Work required:
Transcribe word for word only the span whose first line is the one with "carried.keyframe_insert(path, frame=frame(t))" and whose last line is the one with "scene.view_settings.keyframe_insert(path, frame=frame(t))"; both of those lines belong to it.

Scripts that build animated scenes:
:::::
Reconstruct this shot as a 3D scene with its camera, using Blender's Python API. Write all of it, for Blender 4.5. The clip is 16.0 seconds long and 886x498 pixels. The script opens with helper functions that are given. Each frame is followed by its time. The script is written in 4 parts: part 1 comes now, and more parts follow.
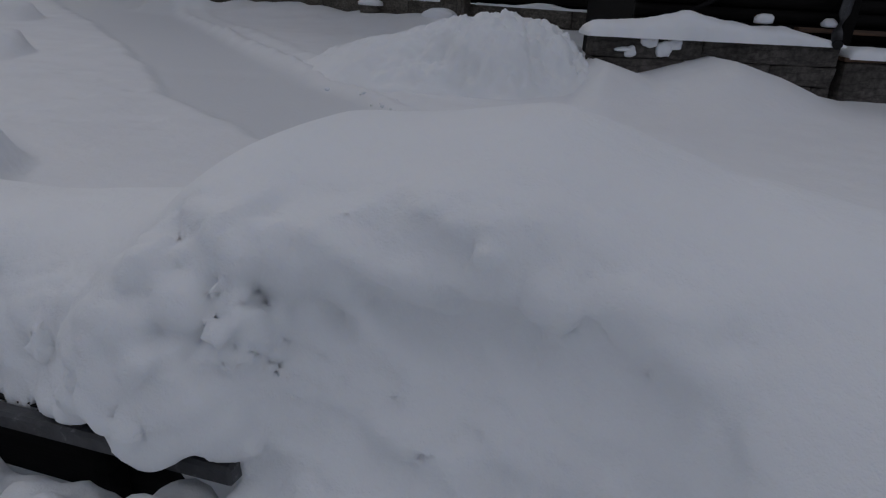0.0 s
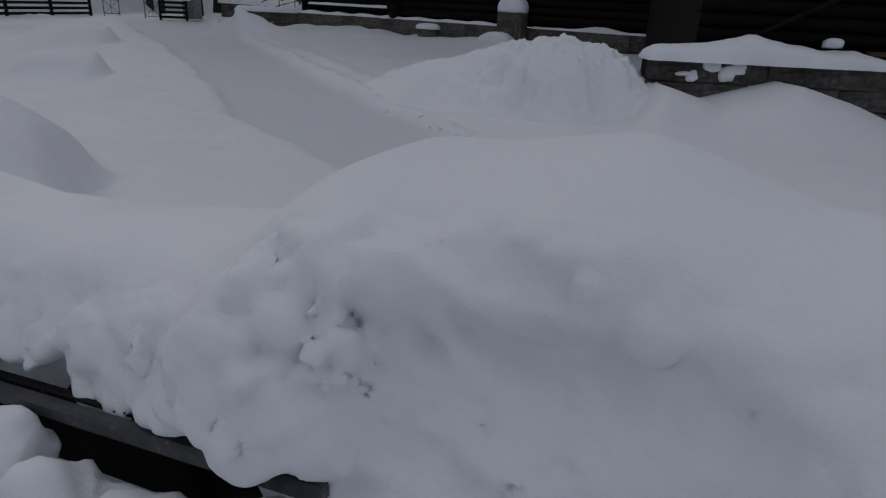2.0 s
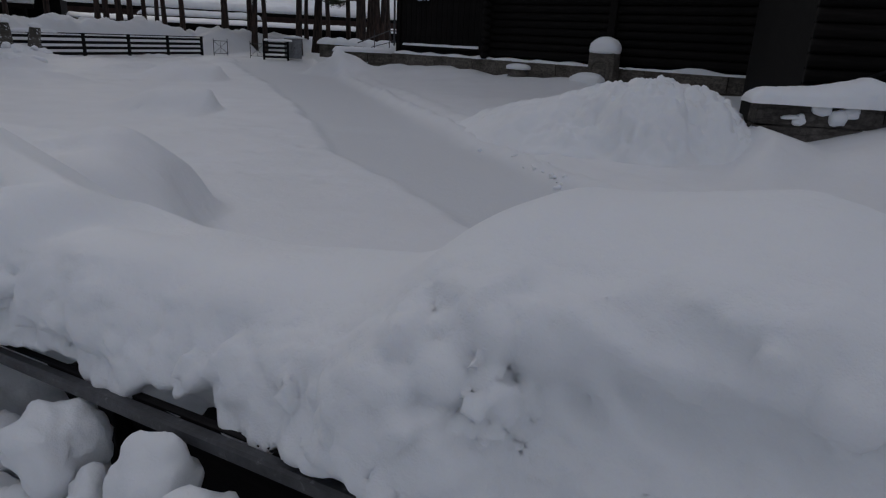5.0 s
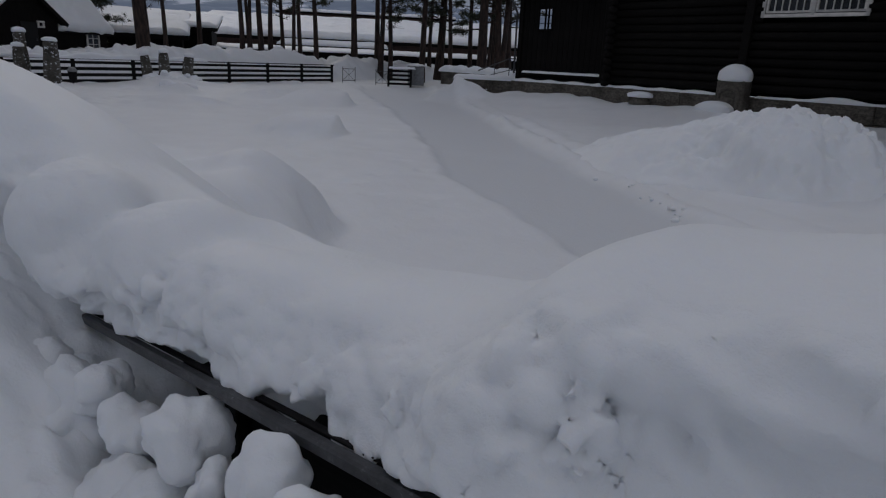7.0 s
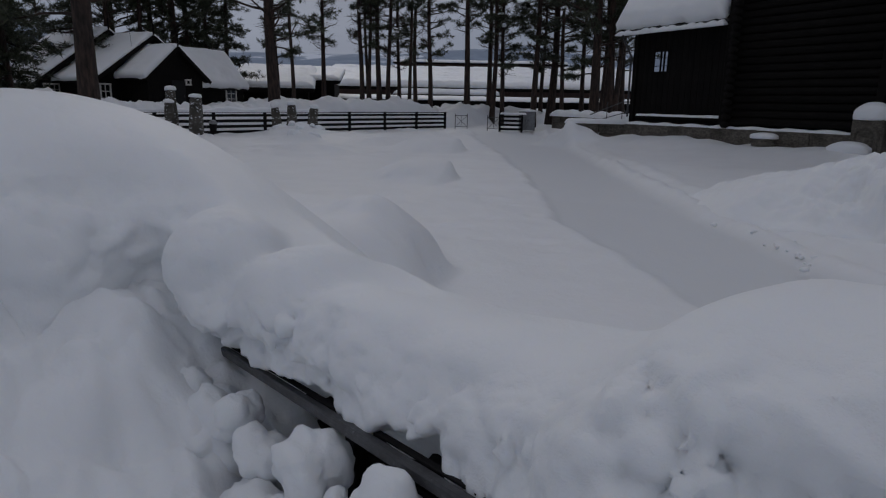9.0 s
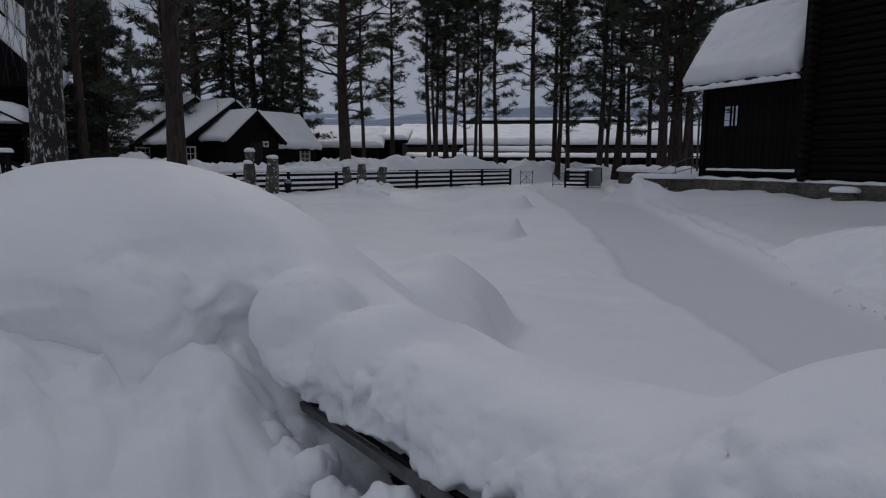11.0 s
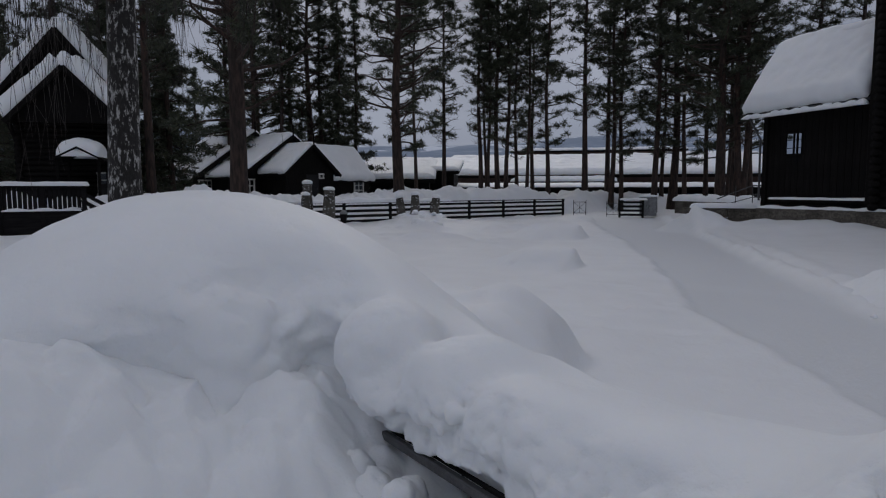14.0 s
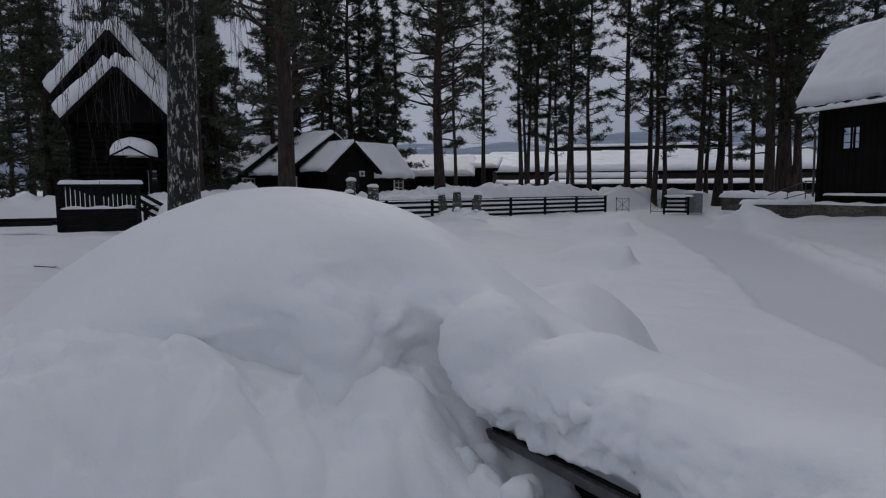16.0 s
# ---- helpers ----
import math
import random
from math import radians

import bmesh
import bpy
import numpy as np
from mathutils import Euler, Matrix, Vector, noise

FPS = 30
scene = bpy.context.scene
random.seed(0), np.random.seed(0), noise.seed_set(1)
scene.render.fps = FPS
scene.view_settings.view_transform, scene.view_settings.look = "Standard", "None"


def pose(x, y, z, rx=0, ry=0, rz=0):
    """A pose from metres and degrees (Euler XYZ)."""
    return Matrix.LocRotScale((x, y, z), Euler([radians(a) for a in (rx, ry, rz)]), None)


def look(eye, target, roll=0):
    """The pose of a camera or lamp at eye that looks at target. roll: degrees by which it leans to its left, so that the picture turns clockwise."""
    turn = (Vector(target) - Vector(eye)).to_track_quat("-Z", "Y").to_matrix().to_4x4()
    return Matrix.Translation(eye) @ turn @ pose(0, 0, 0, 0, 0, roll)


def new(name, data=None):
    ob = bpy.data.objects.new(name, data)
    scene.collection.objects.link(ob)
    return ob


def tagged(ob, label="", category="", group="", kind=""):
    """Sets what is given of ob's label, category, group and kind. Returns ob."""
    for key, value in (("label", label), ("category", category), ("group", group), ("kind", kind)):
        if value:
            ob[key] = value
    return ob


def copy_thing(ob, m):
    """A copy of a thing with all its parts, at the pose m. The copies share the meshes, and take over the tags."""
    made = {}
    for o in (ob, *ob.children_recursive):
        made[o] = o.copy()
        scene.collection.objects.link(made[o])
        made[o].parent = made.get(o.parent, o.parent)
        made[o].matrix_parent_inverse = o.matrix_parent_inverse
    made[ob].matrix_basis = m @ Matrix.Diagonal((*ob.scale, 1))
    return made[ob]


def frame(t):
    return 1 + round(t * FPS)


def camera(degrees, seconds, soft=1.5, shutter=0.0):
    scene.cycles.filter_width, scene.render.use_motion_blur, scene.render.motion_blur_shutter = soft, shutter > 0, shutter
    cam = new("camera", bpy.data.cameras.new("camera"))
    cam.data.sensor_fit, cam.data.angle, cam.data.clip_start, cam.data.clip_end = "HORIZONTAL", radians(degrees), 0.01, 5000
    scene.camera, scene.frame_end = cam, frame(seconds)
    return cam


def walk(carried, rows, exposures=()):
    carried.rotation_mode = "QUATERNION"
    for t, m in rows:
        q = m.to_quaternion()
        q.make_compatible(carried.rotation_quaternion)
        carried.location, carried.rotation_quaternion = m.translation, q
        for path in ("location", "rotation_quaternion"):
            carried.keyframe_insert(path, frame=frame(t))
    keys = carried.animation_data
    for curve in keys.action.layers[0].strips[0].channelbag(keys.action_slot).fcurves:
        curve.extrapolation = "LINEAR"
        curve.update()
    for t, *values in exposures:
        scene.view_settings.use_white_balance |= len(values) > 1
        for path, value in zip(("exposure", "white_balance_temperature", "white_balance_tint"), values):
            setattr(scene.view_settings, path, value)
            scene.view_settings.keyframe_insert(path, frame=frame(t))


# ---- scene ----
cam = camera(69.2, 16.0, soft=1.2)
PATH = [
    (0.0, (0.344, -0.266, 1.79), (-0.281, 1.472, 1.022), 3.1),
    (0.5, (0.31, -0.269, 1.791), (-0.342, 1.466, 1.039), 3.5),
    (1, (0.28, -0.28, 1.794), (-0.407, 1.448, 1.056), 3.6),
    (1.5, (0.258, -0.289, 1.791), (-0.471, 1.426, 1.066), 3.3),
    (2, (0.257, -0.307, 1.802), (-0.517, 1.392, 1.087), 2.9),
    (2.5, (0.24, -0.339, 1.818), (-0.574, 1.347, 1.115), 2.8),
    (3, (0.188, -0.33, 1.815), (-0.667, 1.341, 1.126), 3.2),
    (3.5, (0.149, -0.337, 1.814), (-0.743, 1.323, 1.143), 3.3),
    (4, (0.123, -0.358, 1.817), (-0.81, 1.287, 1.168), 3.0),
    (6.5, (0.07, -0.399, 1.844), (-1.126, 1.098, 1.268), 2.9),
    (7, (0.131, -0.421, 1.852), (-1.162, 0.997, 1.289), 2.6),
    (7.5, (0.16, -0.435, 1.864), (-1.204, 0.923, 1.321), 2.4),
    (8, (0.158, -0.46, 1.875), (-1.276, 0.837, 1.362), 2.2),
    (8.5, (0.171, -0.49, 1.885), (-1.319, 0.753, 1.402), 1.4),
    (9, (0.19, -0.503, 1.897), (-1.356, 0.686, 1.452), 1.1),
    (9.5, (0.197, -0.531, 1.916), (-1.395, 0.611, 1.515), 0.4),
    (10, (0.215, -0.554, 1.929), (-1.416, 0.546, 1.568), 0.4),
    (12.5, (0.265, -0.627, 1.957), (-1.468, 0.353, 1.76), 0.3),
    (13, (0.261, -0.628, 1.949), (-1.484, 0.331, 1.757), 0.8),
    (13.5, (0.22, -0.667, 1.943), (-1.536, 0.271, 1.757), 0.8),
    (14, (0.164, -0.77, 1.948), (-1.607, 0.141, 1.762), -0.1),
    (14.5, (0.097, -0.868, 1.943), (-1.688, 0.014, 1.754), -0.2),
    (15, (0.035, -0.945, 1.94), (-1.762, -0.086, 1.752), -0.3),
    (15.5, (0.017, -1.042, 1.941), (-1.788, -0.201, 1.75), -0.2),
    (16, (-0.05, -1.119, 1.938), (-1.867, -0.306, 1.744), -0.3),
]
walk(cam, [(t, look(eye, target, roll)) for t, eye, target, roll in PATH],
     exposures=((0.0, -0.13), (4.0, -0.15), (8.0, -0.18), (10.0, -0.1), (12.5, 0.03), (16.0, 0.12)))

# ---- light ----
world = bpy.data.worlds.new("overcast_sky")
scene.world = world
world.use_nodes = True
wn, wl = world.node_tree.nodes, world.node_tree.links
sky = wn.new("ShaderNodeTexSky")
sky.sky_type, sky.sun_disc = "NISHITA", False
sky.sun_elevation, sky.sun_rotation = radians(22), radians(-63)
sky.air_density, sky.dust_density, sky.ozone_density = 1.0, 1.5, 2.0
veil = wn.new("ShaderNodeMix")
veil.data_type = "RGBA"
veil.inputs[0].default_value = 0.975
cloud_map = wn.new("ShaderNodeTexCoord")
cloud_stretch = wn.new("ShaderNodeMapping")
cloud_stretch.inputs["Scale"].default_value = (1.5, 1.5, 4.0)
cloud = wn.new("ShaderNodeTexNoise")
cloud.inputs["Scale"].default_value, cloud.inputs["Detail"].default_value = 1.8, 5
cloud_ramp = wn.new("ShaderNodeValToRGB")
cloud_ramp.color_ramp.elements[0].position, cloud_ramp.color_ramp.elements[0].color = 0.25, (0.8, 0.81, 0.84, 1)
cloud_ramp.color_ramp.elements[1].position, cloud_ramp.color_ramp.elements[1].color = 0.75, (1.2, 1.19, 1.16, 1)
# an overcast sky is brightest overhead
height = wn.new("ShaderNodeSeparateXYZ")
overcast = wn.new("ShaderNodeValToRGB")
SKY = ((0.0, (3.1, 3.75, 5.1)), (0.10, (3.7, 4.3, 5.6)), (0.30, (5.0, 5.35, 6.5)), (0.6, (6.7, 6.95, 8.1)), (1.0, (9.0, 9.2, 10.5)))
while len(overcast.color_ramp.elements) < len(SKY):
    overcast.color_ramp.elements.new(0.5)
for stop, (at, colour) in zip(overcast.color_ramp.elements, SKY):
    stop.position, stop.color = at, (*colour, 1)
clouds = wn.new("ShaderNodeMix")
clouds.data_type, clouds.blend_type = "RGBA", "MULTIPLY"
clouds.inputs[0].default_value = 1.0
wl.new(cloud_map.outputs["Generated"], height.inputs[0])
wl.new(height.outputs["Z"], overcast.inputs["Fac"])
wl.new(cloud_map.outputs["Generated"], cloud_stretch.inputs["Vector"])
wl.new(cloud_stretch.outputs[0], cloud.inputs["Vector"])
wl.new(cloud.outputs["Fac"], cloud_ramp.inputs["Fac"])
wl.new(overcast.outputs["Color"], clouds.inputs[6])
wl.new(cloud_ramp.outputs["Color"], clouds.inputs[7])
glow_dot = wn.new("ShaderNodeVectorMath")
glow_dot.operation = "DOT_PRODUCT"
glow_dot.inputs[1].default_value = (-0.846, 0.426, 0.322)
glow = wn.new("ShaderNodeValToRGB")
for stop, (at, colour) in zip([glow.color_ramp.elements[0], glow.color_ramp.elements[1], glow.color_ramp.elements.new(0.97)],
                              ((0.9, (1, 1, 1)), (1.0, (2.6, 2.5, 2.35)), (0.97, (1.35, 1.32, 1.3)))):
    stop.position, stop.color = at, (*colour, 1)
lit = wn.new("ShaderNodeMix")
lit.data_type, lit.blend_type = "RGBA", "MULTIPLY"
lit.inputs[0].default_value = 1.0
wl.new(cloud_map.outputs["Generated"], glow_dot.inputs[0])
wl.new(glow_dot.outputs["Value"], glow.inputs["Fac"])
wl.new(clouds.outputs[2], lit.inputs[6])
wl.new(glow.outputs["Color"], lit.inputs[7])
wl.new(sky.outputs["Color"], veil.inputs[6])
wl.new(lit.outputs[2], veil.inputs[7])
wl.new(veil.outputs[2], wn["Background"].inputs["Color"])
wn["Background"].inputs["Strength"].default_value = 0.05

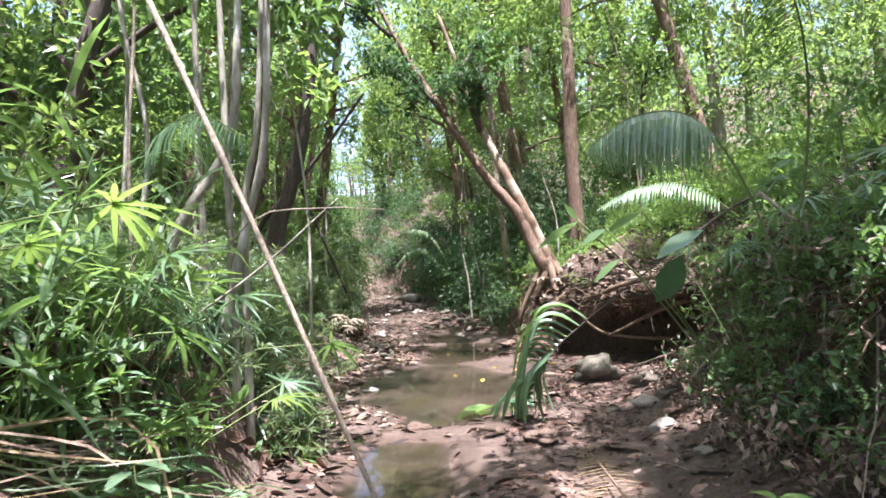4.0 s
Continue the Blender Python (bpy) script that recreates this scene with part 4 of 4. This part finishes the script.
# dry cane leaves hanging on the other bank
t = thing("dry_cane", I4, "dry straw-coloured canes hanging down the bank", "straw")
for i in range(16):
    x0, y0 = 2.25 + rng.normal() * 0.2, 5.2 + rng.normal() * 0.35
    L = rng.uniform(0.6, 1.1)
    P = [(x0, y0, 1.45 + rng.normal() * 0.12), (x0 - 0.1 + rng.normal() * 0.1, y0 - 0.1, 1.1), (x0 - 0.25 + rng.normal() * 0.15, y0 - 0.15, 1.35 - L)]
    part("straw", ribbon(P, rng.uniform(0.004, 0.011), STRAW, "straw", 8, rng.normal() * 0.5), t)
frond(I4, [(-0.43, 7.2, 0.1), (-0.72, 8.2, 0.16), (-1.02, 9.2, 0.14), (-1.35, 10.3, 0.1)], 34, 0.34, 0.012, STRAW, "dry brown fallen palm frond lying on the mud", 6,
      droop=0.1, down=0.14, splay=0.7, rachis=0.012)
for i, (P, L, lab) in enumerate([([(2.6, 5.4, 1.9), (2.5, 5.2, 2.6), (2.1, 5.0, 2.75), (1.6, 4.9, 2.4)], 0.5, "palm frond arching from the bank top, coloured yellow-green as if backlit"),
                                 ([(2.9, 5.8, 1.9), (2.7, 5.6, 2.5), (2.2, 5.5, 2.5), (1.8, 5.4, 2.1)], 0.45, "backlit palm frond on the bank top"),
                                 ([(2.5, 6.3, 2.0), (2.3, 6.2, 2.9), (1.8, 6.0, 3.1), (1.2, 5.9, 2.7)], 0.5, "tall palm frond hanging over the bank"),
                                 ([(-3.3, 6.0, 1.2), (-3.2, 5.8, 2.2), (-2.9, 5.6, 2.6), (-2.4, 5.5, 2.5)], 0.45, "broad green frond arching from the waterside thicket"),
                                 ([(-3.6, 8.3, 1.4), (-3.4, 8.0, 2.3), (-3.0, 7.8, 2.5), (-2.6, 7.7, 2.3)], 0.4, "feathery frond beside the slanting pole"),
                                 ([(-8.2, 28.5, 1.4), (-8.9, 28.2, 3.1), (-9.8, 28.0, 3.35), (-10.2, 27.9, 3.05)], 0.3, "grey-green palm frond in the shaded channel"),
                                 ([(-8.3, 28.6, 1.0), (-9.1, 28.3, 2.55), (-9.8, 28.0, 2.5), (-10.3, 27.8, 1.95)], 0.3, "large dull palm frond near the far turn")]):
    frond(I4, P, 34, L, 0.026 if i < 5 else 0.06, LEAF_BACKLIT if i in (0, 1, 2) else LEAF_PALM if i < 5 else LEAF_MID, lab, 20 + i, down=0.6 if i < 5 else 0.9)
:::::
Worked answer:
            carried.keyframe_insert(path, frame=frame(t))
    keys = carried.animation_data
    for curve in keys.action.layers[0].strips[0].channelbag(keys.action_slot).fcurves:
        curve.extrapolation = "LINEAR"
        curve.update()
    for t, *values in exposures:
        scene.view_settings.use_white_balance |= len(values) > 1
        for path, value in zip(("exposure", "white_balance_temperature", "white_balance_tint"), values):
            setattr(scene.view_settings, path, value)
            scene.view_settings.keyframe_insert(path, frame=frame(t))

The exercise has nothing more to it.